Anyone could be fined, and when necessary the Court was not deterred from having staff contribute to the Community Fund, where real money went. False fines, i.e. from negative accounts, had to be worked off. Being in debt brought with it supplementary automatic punishments, like being gated, or loss of Library, Dance Room (for billiards and table tennis) and Senior Common Room passes. These sanctions were normally applicable according to the size of the debt, since a small one could be cleared before the nasty machinery came into play. Heavy debts could involve loss of lessons, working all day in pyjamas, denial of any perks and a minimum target of signed work-chits before allowed a meal (1/-).

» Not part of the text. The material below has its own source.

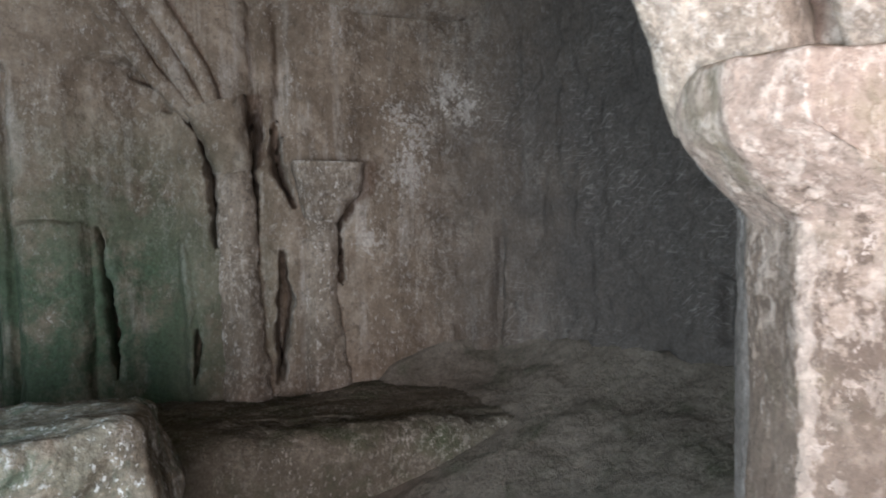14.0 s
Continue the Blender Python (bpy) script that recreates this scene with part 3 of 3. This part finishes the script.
bb = np.linspace(0.88, 3.68, 200)
na, nz = 24, 70
prof_a = np.concatenate([np.linspace(-0.9, -1.28, na), np.full(24, -1.28), np.linspace(-1.28, -0.9, 6), np.full(nz, -0.9)])
prof_k = np.concatenate([np.zeros(na), np.linspace(0, 1, 24), np.ones(6), np.linspace(1, 0, nz)])
zl = arch_line(bb, 0.125)
Z = zl[:, None] + (3.75 - zl[:, None]) * prof_k[None]
A = prof_a[None] + 0 * Z
A = A + (A > -0.95) * 0.6 * np.clip((Z - 2.25) / 0.7, 0, 1.2) ** 2
put("wall_cross", abn(A, bb[:, None], Z), M_PINK, relief=0.7, label="pink limewashed wall over a pointed arch", category="wall", kind="structure")
zz, bb = np.meshgrid(np.arange(-0.1, 3.75, 0.05), np.arange(3.66, NAVE + 0.4, 0.05))
put("wall_cross_end", abn(-0.92, bb, zz), M_WALL, back=tuple(AT * -0.45), label="sandstone cross wall beside the arch", category="wall", kind="structure")


def arch_path(grow, a, b0, b1, n=16):
    b = np.linspace(b0, b1, n)
    return [tuple(ab(a, x, z)) for x, z in zip(b, arch_line(b, grow))]


arch = thing("transverse_arch", "pointed transverse arch of cream limewashed stone in two orders", "arch", at=tuple(ab(-1.1, 2.28, 2.9)))
put("inner_order", sweep(arch_path(0.08, -1.23, 0.775, 3.785), AT, 0.125, 0.085, sharp=0.6), M_CREAM, arch, relief=0.6)
put("outer_order", sweep(arch_path(0.125, -0.995, 0.735, 3.825), AT, (0.055, 0.09, 0.10, 0.10, 0.10, 0.10, 0.10, 0.10, 0.09, 0.055), 0.075, sharp=0.35), M_CREAM, arch, relief=0.5, label="roll moulding with traces of pink limewash")

# ---- compound pier ----
pier = thing("compound_pier", "clustered sandstone pier with worn moulded capitals and plinths", "pier", at=tuple(ab(-0.7, 0.4, 0)))
put("core", box_rock((-1.16, -1.6, -0.05), (-0.43, 0.70, 2.0), "ab", 0.03), M_PIER, pier, relief=0.7)
put("front_core", moulded(capped([(-0.05, -0.47, 0.31, 0.20, 0.44, 0.03), (2.3, -0.47, 0.31, 0.20, 0.44, 0.03)]), 20.0), M_SHAFT, pier, relief=0.5)
put("corner_core", box_rock((-0.45, -0.6, -0.05), (-0.085, -0.05, 2.75), "ab", 0.03, 0.02), M_PIER, pier, relief=0.4)
put("upper_core", box_rock((-1.28, -1.6, 1.9), (-0.42, 0.80, 3.7), "ab", 0.04), M_PIER, pier, relief=0.8)
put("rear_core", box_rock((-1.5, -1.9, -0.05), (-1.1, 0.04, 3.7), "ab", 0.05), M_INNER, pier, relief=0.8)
# the arch's shaft, with its eight-sided capital
put("shaft", moulded([(0.45, -1.035, 0.635, 0.26, 0.262, 0.18), (0.62, -1.035, 0.635, 0.255, 0.257, 0.18), (1.0, -1.03, 0.63, 0.245, 0.25, 0.175), (1.74, -1.025, 0.63, 0.24, 0.245, 0.17)], side=(0.5, 1.05)), M_SHAFT, pier, relief=0.5)
put("capital", moulded(capped([(1.665, -1.0, 0.63, 0.235, 0.235, 0.135), (1.69, -1.0, 0.635, 0.25, 0.25, 0.14), (1.72, -1.02, 0.67, 0.25, 0.25, 0.145), (1.815, -1.09, 0.80, 0.208, 0.208, 0.14), (1.84, -1.095, 0.805, 0.217, 0.217, 0.15), (1.925, -1.095, 0.805, 0.217, 0.217, 0.15)]), dz=0.008, per=0.009), M_PIER, pier, relief=0.85)
# the shaft of the diagonal rib
put("shaft", moulded([(0.6, -0.65, 0.735, 0.166, 0.105, 0.04), (1.0, -0.65, 0.74, 0.158, 0.097, 0.038), (1.72, -0.65, 0.74, 0.154, 0.094, 0.036)]), M_SHAFT, pier, relief=0.5)
put("capital", moulded([(1.64, -0.65, 0.735, 0.15, 0.092, 0.036), (1.665, -0.655, 0.74, 0.166, 0.108, 0.045), (1.76, -0.735, 0.745, 0.195, 0.19, 0.105), (1.80, -0.74, 0.745, 0.197, 0.192, 0.105), (2.0, -0.74, 0.745, 0.194, 0.188, 0.105)], dz=0.008), M_PIER, pier, relief=0.8)
put("rib", sweep([ab(-0.74, 0.745, 1.95), ab(-0.738, 0.755, 2.1), ab(-0.70, 0.79, 2.35), ab(-0.58, 0.86, 2.62), ab(-0.3, 1.05, 2.9), ab(0.2, 1.5, 3.05)], AT, (0.188, 0.18, 0.16, 0.14, 0.12), (0.18, 0.17, 0.15, 0.14, 0.14), sharp=0.35), M_PIER, pier, relief=0.6)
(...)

My early life was much sterner than later, and with food sanctions and pyjamas, the place was a cross between the Victorian workhouse and Belsen. The 1949 HMIs changed much, but the subsequent softer approach did not diminish the effectiveness of our discipline. Fining by itself was not the punishment, but a token of things far worse, the least of which was Morley Gayton reading out all debts at the end of Court. It was often a surprise to discover some debtors' names, as much as it was to not hear those always fined but somehow never below Morley's red line.